- Monte Lirio Location within Panama
- Coordinates: 8°46′48″N 82°49′48″W﻿ / ﻿8.78000°N 82.83000°W
- Country: Panama
- Province: Chiriquí
- District: Renacimiento

Area
- • Land: 43.8 km^{2} (16.9 sq mi)

Population (2010)
- • Total: 2,771
- • Density: 63.2/km^{2} (164/sq mi)
- Population density calculated based on land area.
- Time zone: UTC−5 (EST)

= Monte Lirio =

Monte Lirio is a corregimiento (subdistrict) in Renacimiento District, Chiriquí Province, Panama. It has a land area of 43.8 sqkm and had a population of 2,771 as of 2010, giving it a population density of 63.2 PD/sqkm. Its population as of 1990 was 4,807; its population as of 2000 was 6,652.
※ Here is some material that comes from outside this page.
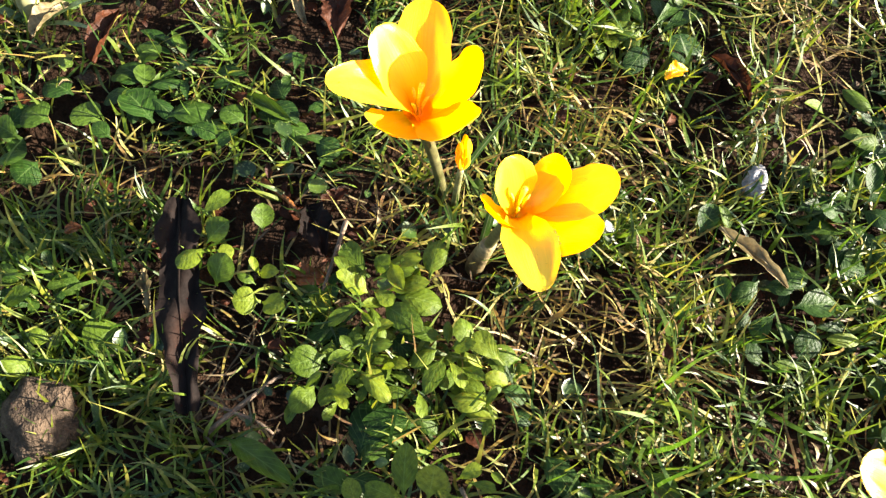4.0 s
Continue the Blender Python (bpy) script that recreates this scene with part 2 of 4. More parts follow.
def tube(points, radii, sides=8):
    """A closed round tube along points."""
    points = np.asarray(points, float)
    verts, faces, uvs = [], [], []
    for i, p in enumerate(points):
        d = unit(points[min(i + 1, len(points) - 1)] - points[max(i - 1, 0)])
        a = unit(np.cross(d, (0.3, 0.9, 0.1) if abs(d[1]) < 0.9 else (1, 0, 0)))
        b = np.cross(d, a)
        for k in range(sides):
            w = 2 * math.pi * k / sides
            verts.append(p + radii[i] * (math.cos(w) * a + math.sin(w) * b))
            uvs.append((k / sides, i / (len(points) - 1)))
    for i in range(len(points) - 1):
        for k in range(sides):
            faces.append((i * sides + k, i * sides + (k + 1) % sides, (i + 1) * sides + (k + 1) % sides, (i + 1) * sides + k))
    faces += [tuple(range(sides))[::-1], tuple((len(points) - 1) * sides + k for k in range(sides))]
    return verts, faces, uvs


def arc(a, b, c, n=9):
    """Points on the bent line from a to c, drawn towards b."""
    a, b, c = (np.asarray(p, float) for p in (a, b, c))
    return [(1 - s) ** 2 * a + 2 * s * (1 - s) * b + s * s * c for s in np.linspace(0, 1, n)]


def petal(throat, tip, half, belly=0.16, cup=0.45, ripple=0.0006, seed=0, fold=0.0, axis=(0, 0, 1)):
    """A rounded petal from throat to tip, bowed outwards by belly and hollowed by cup; fold turns its tip over, inwards."""
    rnd = np.random.RandomState(seed)
    throat, tip = np.asarray(throat, float), np.asarray(tip, float)
    way = tip - throat
    size = np.linalg.norm(way)
    axis = unit(axis)
    out = unit(way - axis * (way @ axis))
    side = np.cross(axis, out)
    bend = (throat + tip) / 2 + belly * size * (out * 0.8 - axis * 0.75)
    n, m = 19, 11
    verts, uvs = [], []
    ph = rnd.uniform(0, 6.28, 4)
    for i in range(n):
        s = 1 - (1 - i / (n - 1)) ** 1.4
        p = (1 - s) ** 2 * throat + 2 * s * (1 - s) * bend + s * s * tip
        d = unit(2 * (1 - s) * (bend - throat) + 2 * s * (tip - bend))
        face = unit(np.cross(side, d))
        if face @ (0.6 * axis - out) < 0:
            face = -face
        if s < 0.55:
            q = s / 0.55
            w = half * (0.4 + 0.6 * q * q * (3 - 2 * q))
        else:
            w = half * math.sqrt(max(0.0, 1 - ((s - 0.55) / 0.45) ** 2.7))
        w *= 1 + 0.05 * math.sin(9 * s + ph[0]) + 0.025 * math.sin(31 * s + ph[3])
        lift = fold * max(0.0, s - 0.72) ** 2 * 12 * half
        for j in range(m):
            u = 2 * j / (m - 1) - 1
            wav = ripple * (math.sin(7 * s + 3 * u + ph[1]) + 0.7 * math.sin(13 * s * u + ph[2])) * s
            verts.append(p + side * (w * u * (1 - 0.1 * cup * u * u)) + face * (cup * w * u * u * (1 - 0.85 * s * s) + wav * (1 - s ** 4) + lift))
            uvs.append(((u + 1) / 2, s))
    return verts, grid(n, m), uvs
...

The government of Panama under Martín Torrijos Espino approved numerous hydroelectric projects on the Río Viejo Chiriquí. Several were underway as of 2010. Up to 90% of the water in the watershed can be used for electrical generation, which can be used domestically or sold to other countries. According to an environmental impact study performed for the Pando and Monte Lirio hydroelectric projects there might have been some environmental impacts: changes habitat due to less erosion, changes in hydrology and disruption of the river, potentially more water use due to increased ecotourism and rafting activities.